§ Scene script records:
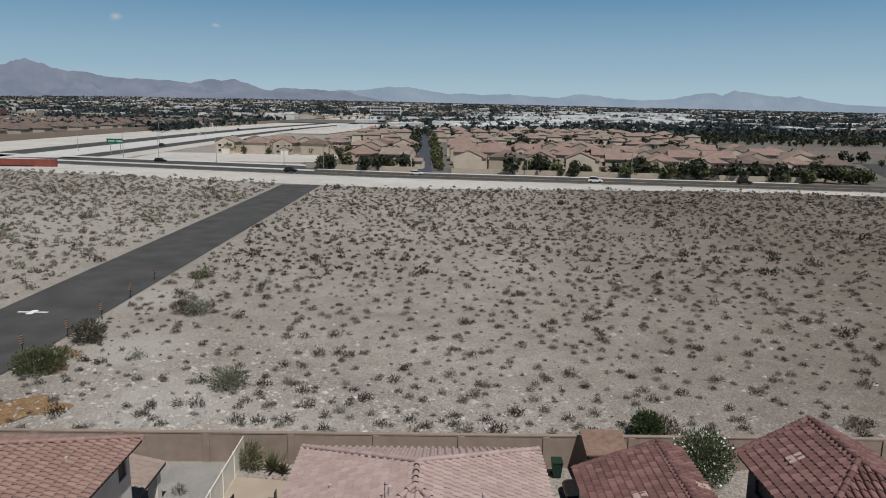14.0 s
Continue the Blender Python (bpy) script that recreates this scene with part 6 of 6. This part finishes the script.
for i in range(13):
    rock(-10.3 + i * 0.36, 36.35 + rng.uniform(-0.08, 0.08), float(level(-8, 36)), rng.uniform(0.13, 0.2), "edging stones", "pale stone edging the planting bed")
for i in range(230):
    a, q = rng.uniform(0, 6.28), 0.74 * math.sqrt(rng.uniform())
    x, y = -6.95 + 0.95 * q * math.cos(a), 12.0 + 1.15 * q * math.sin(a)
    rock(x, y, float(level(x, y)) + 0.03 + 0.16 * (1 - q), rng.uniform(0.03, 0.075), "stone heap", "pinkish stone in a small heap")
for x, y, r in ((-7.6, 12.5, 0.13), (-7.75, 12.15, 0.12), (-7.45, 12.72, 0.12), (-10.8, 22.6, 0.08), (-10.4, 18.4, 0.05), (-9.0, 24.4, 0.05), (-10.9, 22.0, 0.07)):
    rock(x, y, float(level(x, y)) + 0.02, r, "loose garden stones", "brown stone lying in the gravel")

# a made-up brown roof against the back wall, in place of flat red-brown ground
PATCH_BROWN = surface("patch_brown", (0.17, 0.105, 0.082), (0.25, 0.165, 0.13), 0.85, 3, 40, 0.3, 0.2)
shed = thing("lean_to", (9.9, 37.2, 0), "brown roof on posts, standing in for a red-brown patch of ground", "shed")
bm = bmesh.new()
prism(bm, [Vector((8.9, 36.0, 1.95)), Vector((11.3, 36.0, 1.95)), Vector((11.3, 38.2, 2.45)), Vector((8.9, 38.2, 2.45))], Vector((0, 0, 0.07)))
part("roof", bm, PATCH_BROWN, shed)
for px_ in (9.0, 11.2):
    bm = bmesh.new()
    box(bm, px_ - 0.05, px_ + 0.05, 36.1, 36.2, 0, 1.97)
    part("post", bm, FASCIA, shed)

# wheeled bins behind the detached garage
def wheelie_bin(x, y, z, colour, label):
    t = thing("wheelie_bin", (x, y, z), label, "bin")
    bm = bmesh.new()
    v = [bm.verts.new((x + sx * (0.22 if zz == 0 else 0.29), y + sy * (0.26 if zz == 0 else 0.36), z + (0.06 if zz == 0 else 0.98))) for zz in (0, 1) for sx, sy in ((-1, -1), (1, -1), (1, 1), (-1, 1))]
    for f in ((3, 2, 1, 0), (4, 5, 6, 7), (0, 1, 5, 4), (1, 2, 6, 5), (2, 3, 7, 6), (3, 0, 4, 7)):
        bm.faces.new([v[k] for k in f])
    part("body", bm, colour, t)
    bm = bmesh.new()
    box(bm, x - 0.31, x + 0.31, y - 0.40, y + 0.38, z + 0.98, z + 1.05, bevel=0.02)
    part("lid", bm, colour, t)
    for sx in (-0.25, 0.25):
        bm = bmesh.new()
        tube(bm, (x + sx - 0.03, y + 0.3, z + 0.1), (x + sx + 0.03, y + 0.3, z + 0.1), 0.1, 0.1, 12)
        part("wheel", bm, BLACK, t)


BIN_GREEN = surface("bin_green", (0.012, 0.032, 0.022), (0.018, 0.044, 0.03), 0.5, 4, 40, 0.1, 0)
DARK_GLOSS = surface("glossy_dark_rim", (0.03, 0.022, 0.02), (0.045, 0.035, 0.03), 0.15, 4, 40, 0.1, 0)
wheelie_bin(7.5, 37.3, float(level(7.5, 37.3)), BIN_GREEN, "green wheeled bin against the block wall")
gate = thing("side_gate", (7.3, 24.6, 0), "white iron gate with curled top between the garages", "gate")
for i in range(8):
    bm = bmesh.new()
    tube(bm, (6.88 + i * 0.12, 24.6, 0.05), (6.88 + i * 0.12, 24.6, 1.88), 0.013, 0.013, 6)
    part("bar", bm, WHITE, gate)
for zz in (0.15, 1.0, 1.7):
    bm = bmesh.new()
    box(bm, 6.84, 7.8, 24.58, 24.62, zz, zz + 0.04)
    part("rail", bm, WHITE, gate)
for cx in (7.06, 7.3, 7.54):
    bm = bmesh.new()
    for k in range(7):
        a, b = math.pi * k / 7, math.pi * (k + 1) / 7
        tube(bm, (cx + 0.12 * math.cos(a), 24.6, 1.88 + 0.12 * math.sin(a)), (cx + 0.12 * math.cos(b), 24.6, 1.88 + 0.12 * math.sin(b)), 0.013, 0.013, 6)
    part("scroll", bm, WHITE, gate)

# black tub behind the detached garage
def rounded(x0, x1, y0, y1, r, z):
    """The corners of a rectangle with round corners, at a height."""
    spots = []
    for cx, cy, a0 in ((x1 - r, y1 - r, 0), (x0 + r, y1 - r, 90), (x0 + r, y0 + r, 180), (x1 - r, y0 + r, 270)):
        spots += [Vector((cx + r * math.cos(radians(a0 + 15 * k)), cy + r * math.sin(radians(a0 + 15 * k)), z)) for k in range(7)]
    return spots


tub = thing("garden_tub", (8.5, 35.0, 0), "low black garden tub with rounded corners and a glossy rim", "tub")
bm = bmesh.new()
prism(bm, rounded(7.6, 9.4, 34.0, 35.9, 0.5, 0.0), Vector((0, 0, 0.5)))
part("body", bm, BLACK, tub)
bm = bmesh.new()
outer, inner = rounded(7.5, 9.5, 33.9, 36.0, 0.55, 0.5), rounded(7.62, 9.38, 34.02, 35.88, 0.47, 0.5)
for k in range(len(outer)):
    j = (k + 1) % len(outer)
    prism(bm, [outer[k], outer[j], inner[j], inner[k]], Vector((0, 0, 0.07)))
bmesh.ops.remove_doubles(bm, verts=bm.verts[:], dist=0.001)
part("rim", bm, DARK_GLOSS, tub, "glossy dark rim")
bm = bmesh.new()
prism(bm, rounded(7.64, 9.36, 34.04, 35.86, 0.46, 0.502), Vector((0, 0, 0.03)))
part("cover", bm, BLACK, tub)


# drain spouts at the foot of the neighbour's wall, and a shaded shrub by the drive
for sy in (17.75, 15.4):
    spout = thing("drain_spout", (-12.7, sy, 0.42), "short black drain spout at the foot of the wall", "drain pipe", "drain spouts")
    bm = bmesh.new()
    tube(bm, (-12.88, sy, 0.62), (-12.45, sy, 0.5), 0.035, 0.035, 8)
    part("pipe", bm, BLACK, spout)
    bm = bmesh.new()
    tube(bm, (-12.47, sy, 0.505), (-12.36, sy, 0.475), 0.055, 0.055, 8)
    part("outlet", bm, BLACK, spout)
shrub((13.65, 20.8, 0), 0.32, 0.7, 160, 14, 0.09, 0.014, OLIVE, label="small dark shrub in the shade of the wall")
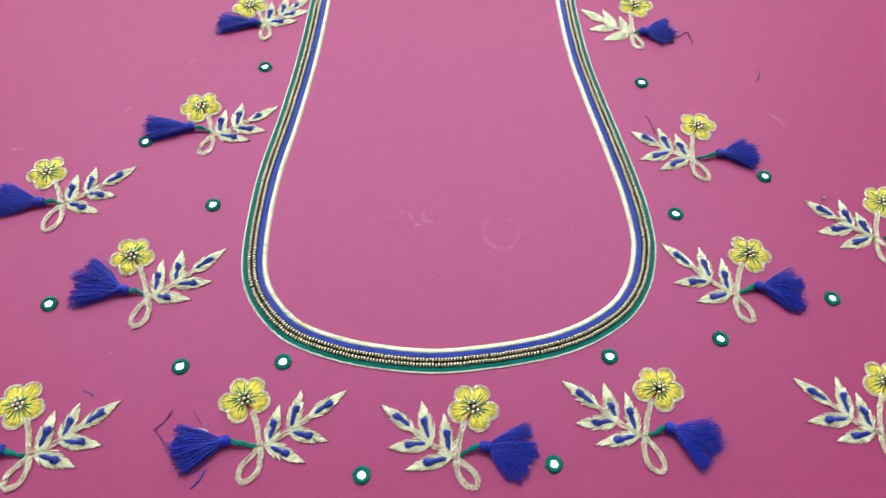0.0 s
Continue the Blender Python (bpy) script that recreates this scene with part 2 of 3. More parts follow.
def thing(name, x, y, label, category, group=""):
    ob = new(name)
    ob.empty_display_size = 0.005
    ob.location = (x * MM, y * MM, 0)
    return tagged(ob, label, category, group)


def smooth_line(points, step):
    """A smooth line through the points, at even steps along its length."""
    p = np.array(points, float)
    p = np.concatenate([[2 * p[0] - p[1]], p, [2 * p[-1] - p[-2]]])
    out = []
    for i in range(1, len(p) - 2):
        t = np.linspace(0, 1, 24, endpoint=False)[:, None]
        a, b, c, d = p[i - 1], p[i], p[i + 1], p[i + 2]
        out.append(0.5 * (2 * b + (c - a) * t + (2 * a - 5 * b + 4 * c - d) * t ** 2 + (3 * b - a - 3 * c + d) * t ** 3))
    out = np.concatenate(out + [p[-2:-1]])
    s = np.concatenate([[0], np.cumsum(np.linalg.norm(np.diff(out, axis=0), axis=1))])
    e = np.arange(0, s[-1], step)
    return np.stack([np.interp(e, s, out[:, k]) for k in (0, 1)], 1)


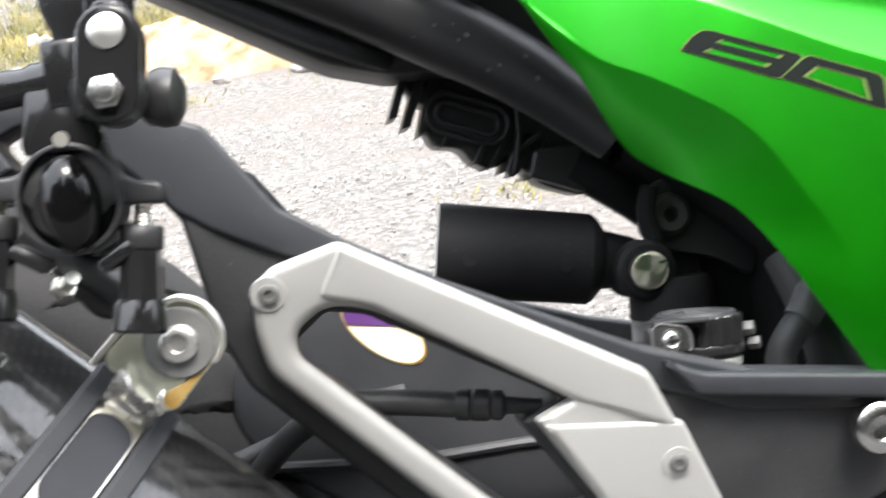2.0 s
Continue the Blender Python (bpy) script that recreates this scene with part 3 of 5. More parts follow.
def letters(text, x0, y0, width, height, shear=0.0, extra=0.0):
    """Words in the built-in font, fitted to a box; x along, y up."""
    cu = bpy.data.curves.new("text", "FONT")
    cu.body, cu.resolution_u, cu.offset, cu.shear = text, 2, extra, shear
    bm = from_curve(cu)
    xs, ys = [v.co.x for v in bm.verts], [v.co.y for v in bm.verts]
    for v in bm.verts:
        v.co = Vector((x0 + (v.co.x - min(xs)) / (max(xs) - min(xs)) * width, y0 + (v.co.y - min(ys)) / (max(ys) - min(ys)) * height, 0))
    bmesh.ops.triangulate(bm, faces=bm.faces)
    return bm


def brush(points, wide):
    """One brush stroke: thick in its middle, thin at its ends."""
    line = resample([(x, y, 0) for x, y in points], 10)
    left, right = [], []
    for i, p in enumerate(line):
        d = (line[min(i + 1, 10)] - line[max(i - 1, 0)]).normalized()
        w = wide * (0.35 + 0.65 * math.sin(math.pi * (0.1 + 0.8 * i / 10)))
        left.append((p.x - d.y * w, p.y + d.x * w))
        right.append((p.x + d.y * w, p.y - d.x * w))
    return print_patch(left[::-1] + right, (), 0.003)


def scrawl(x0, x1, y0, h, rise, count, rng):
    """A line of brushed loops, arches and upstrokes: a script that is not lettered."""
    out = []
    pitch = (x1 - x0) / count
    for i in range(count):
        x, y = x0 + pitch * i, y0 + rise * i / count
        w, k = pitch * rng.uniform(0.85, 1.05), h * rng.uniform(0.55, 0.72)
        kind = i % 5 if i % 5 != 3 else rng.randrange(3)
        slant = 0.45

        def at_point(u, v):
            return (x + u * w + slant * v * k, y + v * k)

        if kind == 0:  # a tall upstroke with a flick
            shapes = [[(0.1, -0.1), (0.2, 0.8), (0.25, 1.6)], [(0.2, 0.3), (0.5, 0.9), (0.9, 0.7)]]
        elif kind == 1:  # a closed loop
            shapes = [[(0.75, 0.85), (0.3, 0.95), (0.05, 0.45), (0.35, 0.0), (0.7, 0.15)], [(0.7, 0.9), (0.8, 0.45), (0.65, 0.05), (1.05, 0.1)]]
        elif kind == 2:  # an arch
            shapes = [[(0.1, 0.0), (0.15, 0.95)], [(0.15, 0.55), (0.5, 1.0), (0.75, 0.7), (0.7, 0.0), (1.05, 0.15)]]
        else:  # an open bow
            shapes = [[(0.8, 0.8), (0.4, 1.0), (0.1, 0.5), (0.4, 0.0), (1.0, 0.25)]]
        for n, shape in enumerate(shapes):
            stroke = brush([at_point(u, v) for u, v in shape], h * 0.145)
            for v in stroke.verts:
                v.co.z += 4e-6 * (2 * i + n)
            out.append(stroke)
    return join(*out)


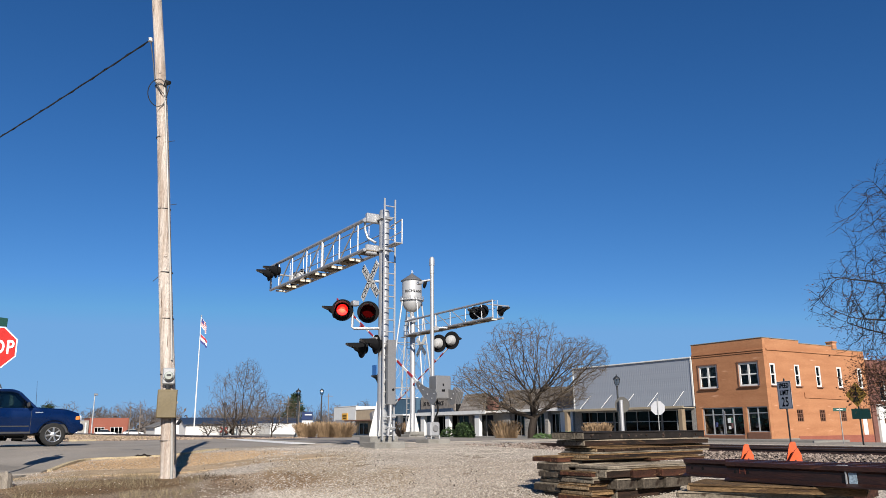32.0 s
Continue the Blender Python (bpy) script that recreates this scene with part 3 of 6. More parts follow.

§ Exercise requirements: Quote nothing but the lines that run from the line containing "5. More parts follow." through the line containing "return print_patch(left[::-1] +", keeping both of them word for word.

§ Result of the task:
Continue the Blender Python (bpy) script that recreates this scene with part 3 of 5. More parts follow.
def letters(text, x0, y0, width, height, shear=0.0, extra=0.0):
    """Words in the built-in font, fitted to a box; x along, y up."""
    cu = bpy.data.curves.new("text", "FONT")
    cu.body, cu.resolution_u, cu.offset, cu.shear = text, 2, extra, shear
    bm = from_curve(cu)
    xs, ys = [v.co.x for v in bm.verts], [v.co.y for v in bm.verts]
    for v in bm.verts:
        v.co = Vector((x0 + (v.co.x - min(xs)) / (max(xs) - min(xs)) * width, y0 + (v.co.y - min(ys)) / (max(ys) - min(ys)) * height, 0))
    bmesh.ops.triangulate(bm, faces=bm.faces)
    return bm


def brush(points, wide):
    """One brush stroke: thick in its middle, thin at its ends."""
    line = resample([(x, y, 0) for x, y in points], 10)
    left, right = [], []
    for i, p in enumerate(line):
        d = (line[min(i + 1, 10)] - line[max(i - 1, 0)]).normalized()
        w = wide * (0.35 + 0.65 * math.sin(math.pi * (0.1 + 0.8 * i / 10)))
        left.append((p.x - d.y * w, p.y + d.x * w))
        right.append((p.x + d.y * w, p.y - d.x * w))
    return print_patch(left[::-1] + right, (), 0.003)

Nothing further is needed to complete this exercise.